STATED GOAL:
Gather, from the listing beneath this task, every line holding the string "that".

DATA BLOCK:
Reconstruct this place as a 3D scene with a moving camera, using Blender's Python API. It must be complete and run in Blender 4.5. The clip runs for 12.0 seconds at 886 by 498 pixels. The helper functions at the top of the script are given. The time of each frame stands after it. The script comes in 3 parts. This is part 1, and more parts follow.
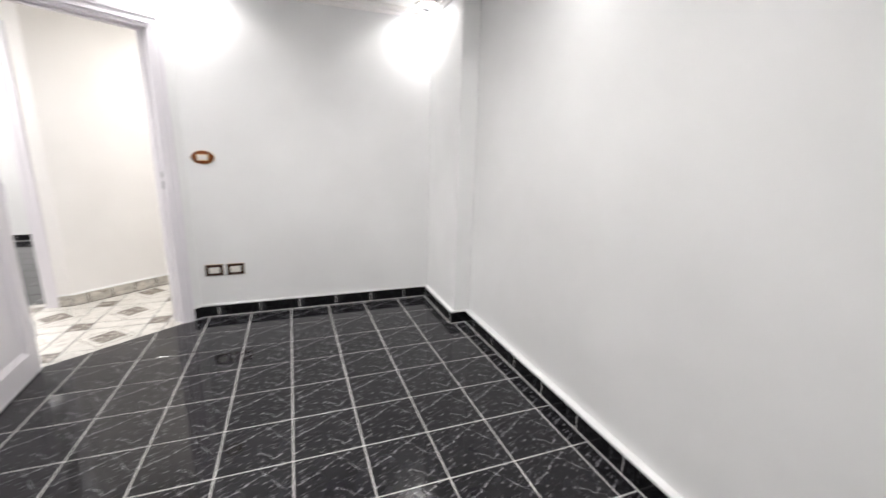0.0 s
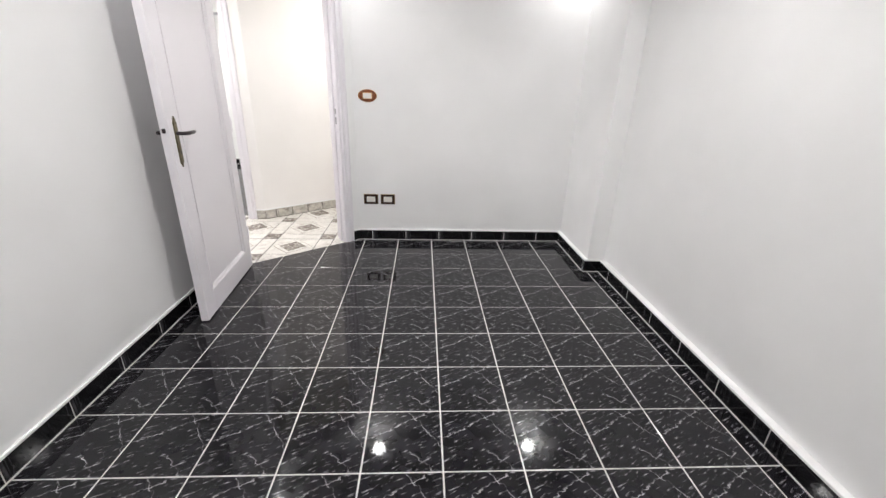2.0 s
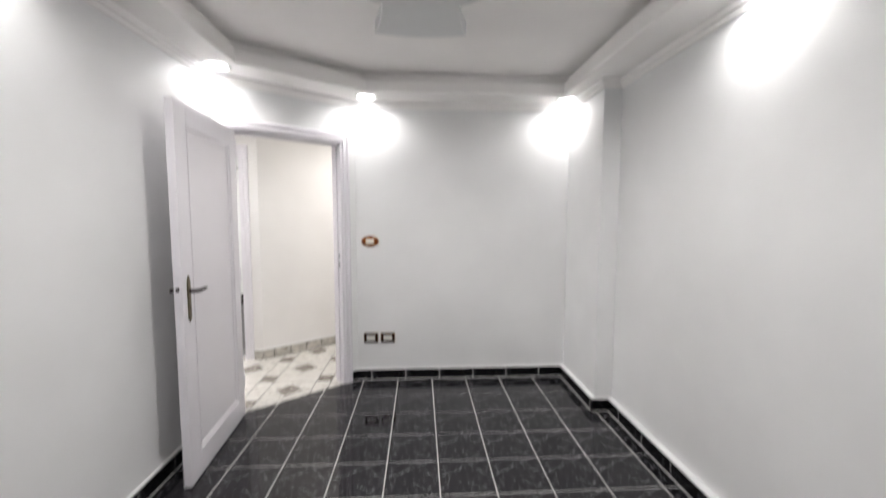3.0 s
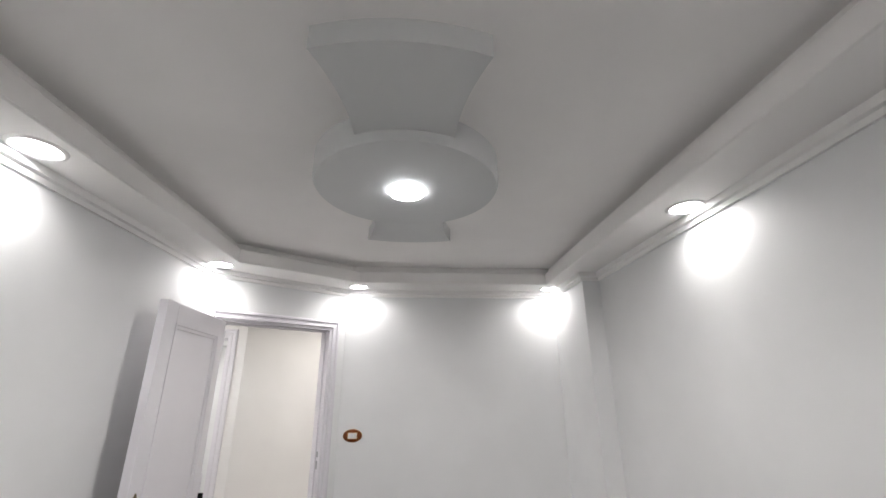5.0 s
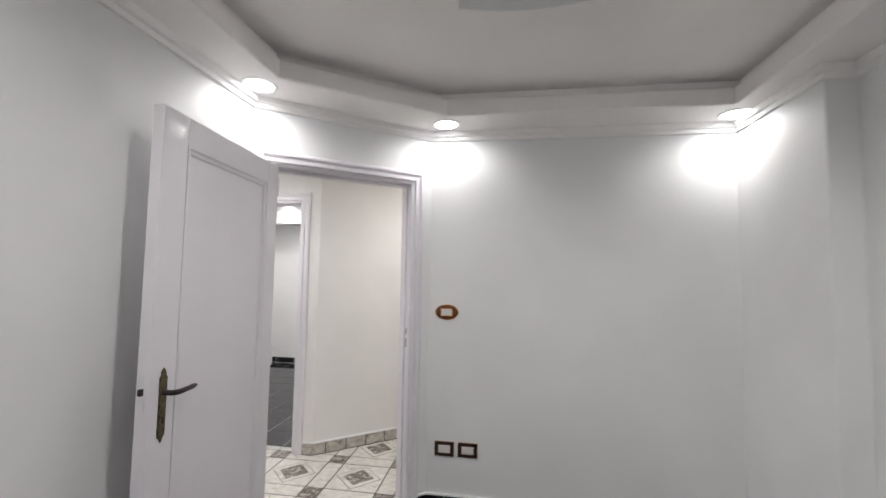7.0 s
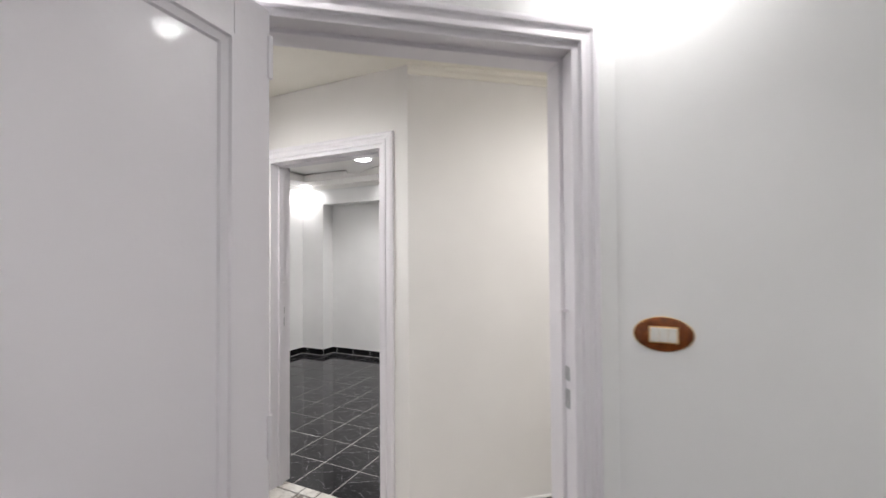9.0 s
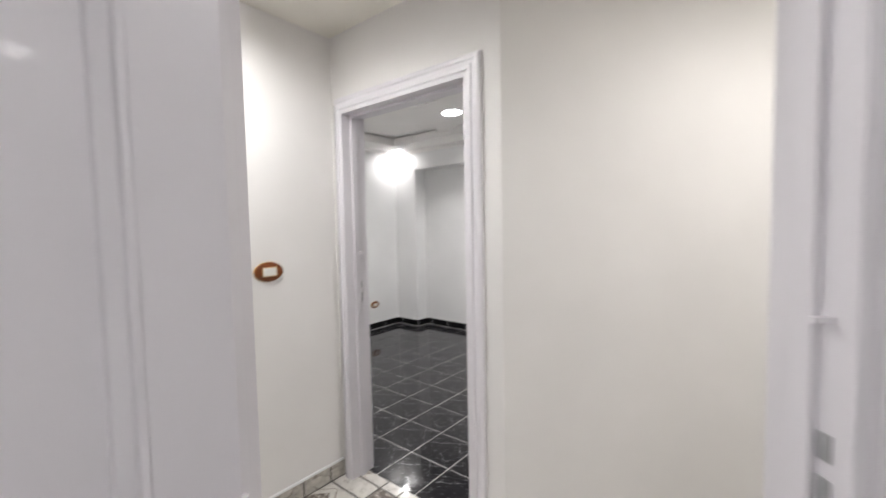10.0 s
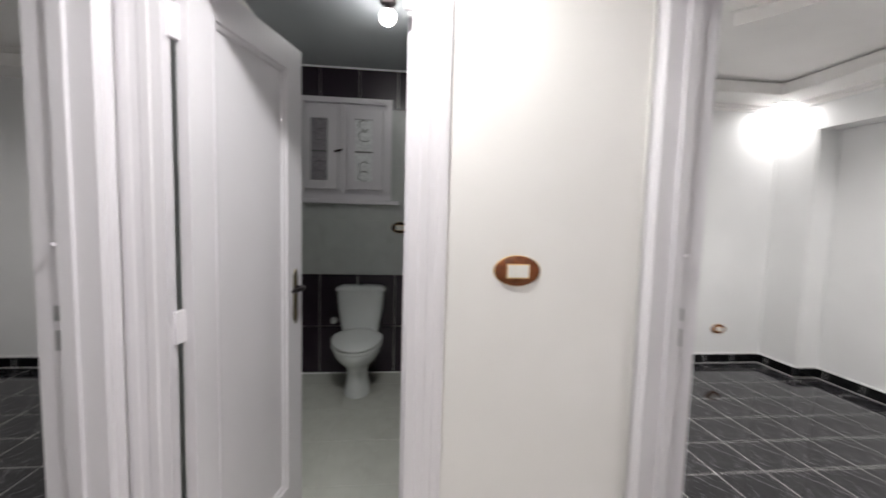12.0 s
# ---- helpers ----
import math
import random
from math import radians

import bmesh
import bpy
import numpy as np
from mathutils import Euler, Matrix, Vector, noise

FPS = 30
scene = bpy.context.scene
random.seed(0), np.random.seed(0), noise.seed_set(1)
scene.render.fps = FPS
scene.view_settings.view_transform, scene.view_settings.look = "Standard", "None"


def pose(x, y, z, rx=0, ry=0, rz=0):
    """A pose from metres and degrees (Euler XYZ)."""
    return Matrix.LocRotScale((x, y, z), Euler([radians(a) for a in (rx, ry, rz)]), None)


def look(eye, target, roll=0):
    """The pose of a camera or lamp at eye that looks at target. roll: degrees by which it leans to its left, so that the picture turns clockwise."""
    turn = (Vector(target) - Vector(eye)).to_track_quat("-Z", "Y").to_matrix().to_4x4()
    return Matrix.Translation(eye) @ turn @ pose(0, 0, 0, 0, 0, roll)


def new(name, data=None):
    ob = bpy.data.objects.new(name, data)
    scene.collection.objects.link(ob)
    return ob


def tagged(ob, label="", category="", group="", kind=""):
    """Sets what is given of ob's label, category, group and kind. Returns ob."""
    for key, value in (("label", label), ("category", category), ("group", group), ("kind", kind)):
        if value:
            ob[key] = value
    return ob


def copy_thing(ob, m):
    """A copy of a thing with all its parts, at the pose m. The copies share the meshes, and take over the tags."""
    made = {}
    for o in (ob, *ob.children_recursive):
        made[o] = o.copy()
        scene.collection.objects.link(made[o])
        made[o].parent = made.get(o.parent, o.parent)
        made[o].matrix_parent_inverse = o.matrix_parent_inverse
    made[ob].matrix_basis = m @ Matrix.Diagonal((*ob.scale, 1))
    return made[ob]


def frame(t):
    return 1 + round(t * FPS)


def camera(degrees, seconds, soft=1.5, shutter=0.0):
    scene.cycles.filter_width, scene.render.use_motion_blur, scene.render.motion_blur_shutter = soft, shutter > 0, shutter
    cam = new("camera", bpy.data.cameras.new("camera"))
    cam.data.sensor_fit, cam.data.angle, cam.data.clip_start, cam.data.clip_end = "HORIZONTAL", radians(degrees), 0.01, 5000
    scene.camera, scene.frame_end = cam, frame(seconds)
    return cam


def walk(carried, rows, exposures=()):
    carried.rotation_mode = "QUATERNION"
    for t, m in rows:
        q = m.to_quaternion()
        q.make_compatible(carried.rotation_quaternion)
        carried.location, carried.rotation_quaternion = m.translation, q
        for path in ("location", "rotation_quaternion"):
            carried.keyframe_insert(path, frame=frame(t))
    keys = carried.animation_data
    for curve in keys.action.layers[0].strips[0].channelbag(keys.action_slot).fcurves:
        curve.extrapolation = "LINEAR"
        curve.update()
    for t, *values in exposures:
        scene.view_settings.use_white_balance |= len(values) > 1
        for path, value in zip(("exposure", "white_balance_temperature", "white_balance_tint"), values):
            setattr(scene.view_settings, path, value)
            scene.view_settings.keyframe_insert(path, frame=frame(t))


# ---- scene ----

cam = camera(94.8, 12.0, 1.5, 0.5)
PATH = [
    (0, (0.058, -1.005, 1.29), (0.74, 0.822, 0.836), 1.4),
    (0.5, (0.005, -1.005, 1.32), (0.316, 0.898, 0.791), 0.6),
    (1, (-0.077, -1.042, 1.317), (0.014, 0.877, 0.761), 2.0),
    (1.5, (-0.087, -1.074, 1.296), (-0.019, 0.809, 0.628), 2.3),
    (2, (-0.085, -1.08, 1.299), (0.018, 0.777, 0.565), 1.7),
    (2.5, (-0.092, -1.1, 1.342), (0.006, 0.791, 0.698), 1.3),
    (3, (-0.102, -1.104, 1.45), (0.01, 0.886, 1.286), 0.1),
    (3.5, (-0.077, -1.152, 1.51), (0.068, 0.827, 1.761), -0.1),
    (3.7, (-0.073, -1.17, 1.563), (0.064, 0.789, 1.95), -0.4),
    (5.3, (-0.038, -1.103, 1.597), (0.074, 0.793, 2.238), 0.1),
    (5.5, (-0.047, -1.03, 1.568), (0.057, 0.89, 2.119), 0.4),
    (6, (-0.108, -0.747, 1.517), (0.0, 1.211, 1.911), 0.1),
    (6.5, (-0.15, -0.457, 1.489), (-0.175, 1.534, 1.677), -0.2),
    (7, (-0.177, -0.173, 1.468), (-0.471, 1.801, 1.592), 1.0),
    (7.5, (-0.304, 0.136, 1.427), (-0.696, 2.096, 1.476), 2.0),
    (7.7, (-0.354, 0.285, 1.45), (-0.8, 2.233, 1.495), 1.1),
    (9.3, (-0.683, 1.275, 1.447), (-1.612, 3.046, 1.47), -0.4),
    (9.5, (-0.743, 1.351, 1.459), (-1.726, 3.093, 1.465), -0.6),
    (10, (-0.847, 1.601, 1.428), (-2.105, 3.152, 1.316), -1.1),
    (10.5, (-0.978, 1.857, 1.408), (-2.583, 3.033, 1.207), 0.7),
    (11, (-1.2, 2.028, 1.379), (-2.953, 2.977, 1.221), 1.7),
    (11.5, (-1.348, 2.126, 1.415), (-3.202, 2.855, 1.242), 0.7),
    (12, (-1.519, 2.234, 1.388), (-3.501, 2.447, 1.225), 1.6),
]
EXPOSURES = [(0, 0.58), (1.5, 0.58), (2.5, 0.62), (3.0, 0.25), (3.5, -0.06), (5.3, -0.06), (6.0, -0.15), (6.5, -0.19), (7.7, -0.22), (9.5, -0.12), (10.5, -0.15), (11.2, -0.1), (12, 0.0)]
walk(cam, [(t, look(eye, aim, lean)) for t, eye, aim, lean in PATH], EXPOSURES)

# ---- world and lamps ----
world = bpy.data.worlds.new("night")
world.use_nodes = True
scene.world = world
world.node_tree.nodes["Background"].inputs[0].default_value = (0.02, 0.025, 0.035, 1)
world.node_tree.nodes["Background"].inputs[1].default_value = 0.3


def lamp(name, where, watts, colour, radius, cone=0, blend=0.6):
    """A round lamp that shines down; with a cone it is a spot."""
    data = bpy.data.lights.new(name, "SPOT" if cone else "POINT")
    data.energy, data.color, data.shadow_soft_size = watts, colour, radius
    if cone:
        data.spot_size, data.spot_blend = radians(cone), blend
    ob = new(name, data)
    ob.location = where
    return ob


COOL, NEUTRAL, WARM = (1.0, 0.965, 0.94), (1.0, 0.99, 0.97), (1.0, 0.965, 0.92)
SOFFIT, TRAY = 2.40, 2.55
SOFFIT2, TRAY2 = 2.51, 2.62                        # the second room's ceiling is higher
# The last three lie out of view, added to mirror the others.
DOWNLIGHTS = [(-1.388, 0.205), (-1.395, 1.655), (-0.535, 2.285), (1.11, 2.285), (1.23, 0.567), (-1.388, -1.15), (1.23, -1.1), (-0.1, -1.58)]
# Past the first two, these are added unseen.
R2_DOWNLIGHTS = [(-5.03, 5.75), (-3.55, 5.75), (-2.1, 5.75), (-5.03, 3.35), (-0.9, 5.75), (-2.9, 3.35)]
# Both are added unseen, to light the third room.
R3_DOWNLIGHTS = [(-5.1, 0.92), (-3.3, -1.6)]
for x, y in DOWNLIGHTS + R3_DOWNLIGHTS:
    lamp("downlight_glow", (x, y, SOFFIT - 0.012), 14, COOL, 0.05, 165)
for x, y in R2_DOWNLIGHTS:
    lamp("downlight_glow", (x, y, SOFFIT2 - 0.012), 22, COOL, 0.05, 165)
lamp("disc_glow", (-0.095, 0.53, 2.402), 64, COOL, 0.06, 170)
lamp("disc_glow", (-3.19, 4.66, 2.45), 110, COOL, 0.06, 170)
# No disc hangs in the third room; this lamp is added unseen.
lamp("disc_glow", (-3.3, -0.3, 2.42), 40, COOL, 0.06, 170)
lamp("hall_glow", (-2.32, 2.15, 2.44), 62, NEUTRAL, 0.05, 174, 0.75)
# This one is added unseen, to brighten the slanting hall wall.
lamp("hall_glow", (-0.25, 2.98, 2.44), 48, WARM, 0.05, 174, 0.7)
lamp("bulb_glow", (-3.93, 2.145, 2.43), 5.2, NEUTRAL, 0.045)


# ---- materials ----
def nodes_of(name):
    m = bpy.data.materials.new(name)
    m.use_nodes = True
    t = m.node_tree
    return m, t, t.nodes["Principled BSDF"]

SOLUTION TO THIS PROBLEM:
    """The pose of a camera or lamp at eye that looks at target. roll: degrees by which it leans to its left, so that the picture turns clockwise."""
    """A round lamp that shines down; with a cone it is a spot."""